MythBuster: 70% of Canadians support PR

“A recent Environics poll, backing up a decade of such polls, showed an all-time high of 76% of Canadians support proportional representation for Canadian elections.” — Fair Vote Canada

According to two polls — a 2002 Decima Research poll and a 2013 Environics poll — about 70% of Canadians appear to support proportional representation.

But on closer inspection, most of this is soft support:

2002: Do you support introducing PR in federal elections?

Option Support
Very supportive 29%
Somewhat supportive 42%
Somewhat opposed 18%
Very opposed 11%

2013: Do you support moving towards a system of PR?

Option Support
Strongly support 24%
Somewhat support 46%
Somewhat oppose 7%
Strongly oppose 11%
Depends on PR type 6%
Don't know/NA 6%

The big question is: how will this soft support hold up under fierce attacks from the corporate media and business community during a campaign?

Canadian PR Referendums

Let's look at the results of provincial PR referendums. (Note: these undemocratic referendums required 60% for PR to win.)

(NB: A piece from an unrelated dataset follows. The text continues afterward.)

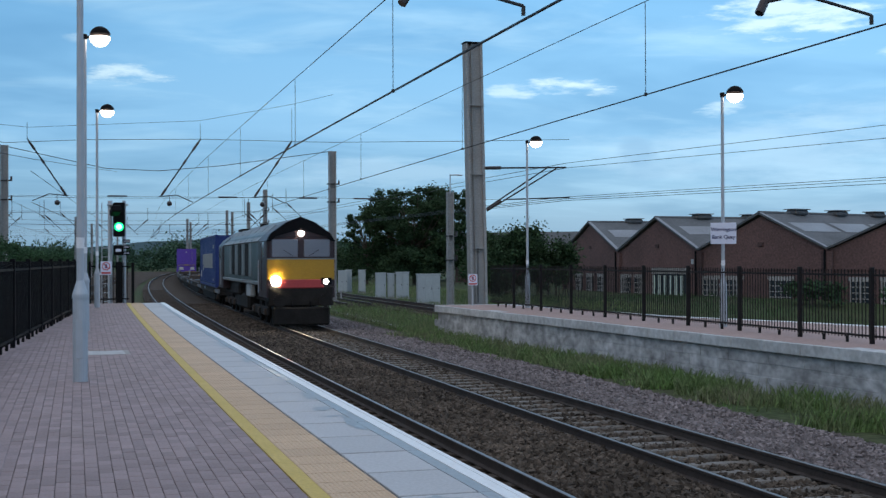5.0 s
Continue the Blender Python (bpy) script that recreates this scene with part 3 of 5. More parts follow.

BC 2005: adopt Single Transferable Vote?

Option Vote
Yes: adopt STV (PR) 58%
No: keep FPP 42%

PEI 2005: adopt Mixed Member Proportional?

Option Vote
Yes: adopt MMP (PR) 36%
No: keep FPP 64%

ON 2007: adopt Mixed Member Proportional?

Option Vote
Yes: adopt MMP (PR) 37%
No: keep FPP 63%

BC 2009: adopt Single Transferable Vote?

Option Vote
Yes: adopt STV (PR) 39%
No: keep FPP 61%

In most of the referendums, FPP won by a super-majority. No doubt, these referendums were highly corrupt and designed to fail. But it's clearly delusional to think 70% of Canadians will vote for PR it in a federal referendum.

We need to be more realistic in order to build the solid grassroots support required for bringing PR to Canada.